Central SA
Expert reflects on SA's year-long battle against #Covid19─── 10:06 Fri, 05 Mar 2021
Infectious disease specialist and chair of the Ministerial Advisory Committee on Covid-19, Professor Salim Abdool Karim, has reflected on the year-long battle against Covid-19.
Friday marks exactly one year since the first known case of Covid-19 in South Africa.
Speaking in Durban on Thursday, Karim said many South Africans wanted the government to make use of traditional medicines to fight the virus.
He said the government had quite a task to convince South Africans that extracts of two medicinal plants, namely Artemisia annua and Artemisia afra (umhlonyane), cannot cure the virus.

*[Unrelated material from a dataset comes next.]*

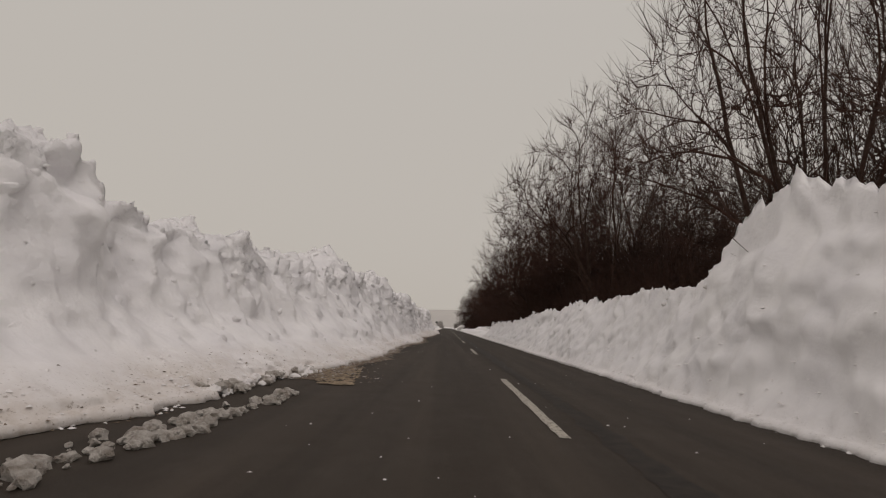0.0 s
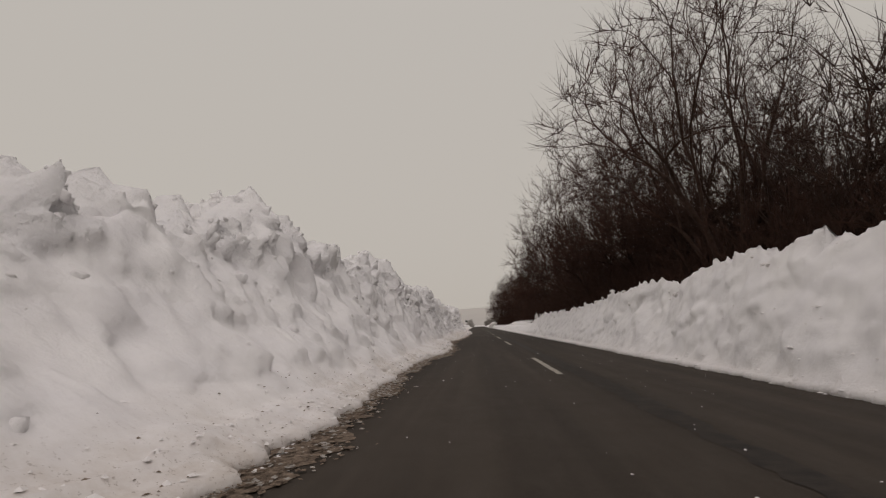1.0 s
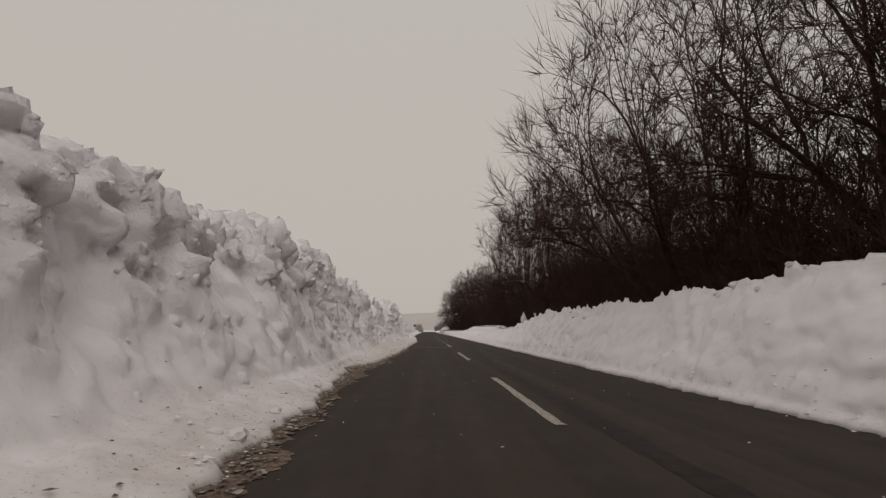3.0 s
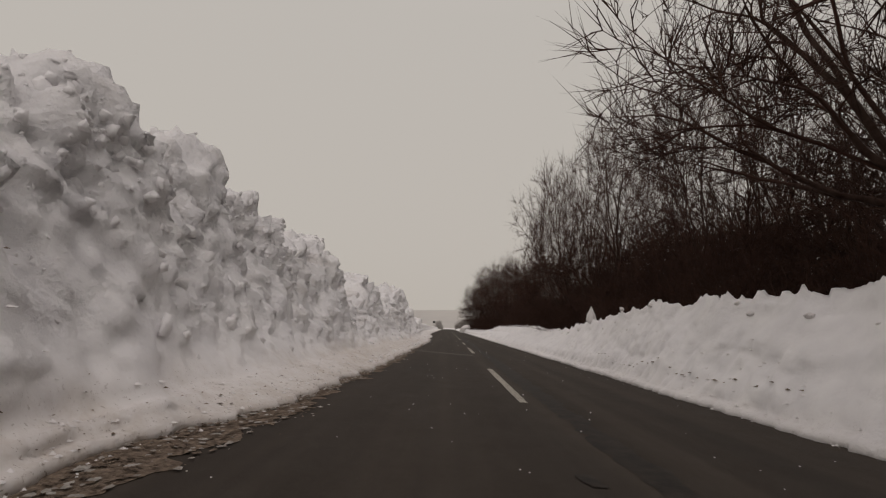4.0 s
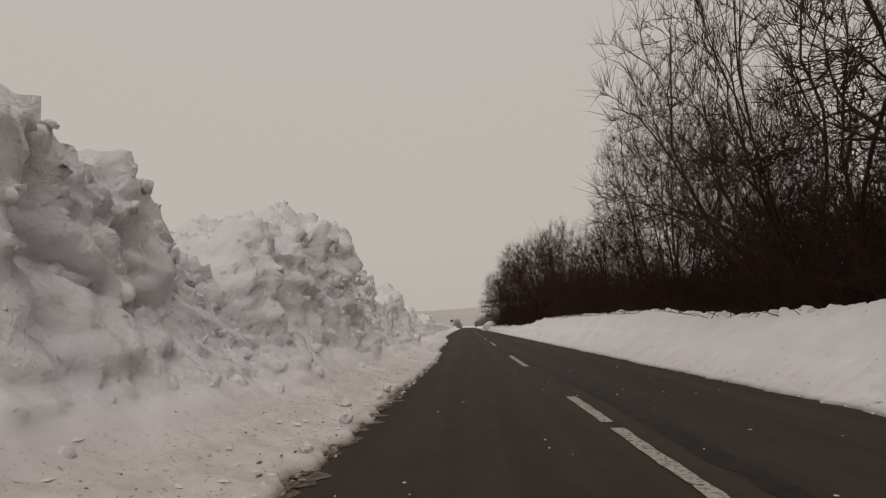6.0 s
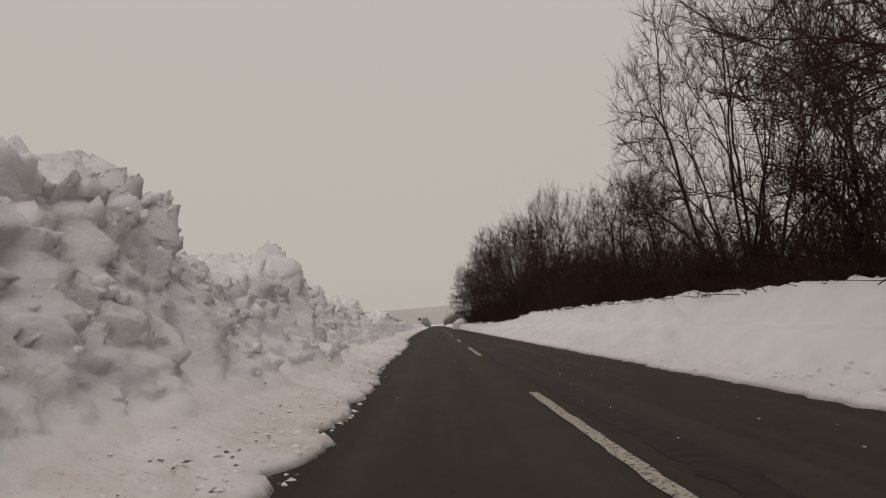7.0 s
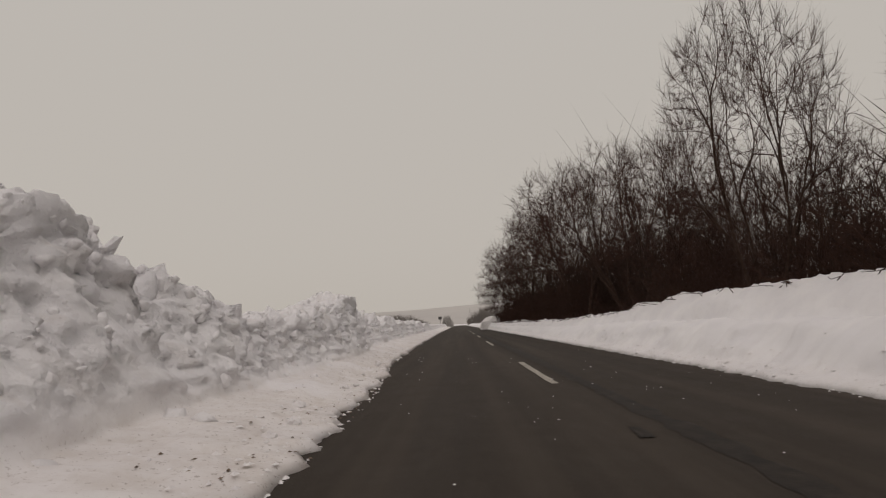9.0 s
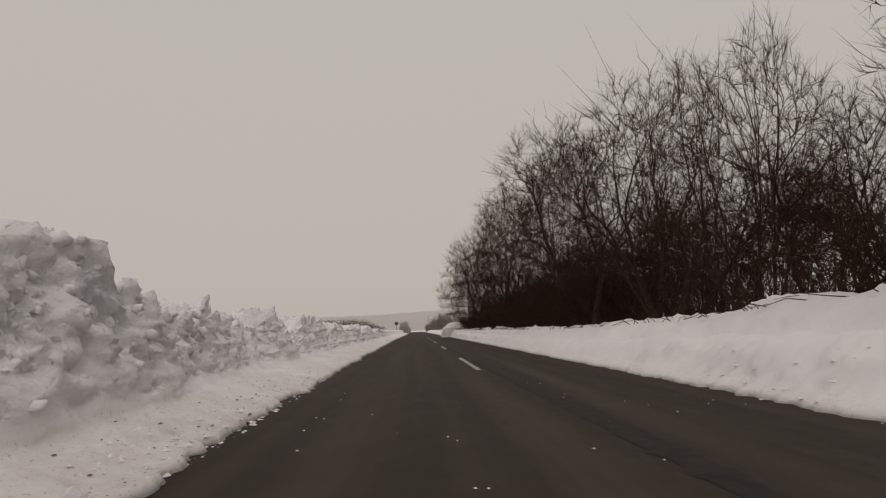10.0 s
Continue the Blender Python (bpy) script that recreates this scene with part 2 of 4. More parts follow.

"The matter we had to deal with was another drug against malaria, which is artemisia.
Karim said people would tell them that the president of Madagascar is putting artemisia in bottles and that the island nation does not have any Covid-19 cases.
"We had to explain that it doesn't work, but people want their medical drugs. It is particularly disturbing because medical people are aware of the rigorous ways in which we decide on what treatments are effective."
Karim reiterated that the various lockdowns imposed by the government helped restrict the spread of the deadly virus.
"One of the very critical things that were done was, very early on when we just had a few hundred cases and not a single death, we saw very early and decisive action was taken to impose a state of disaster.
"The state of disaster enabled us to control the borders, it enabled us to restrict gatherings. It closed the schools, it provided us with the tools to try and reduce the spread of the virus at an early stage."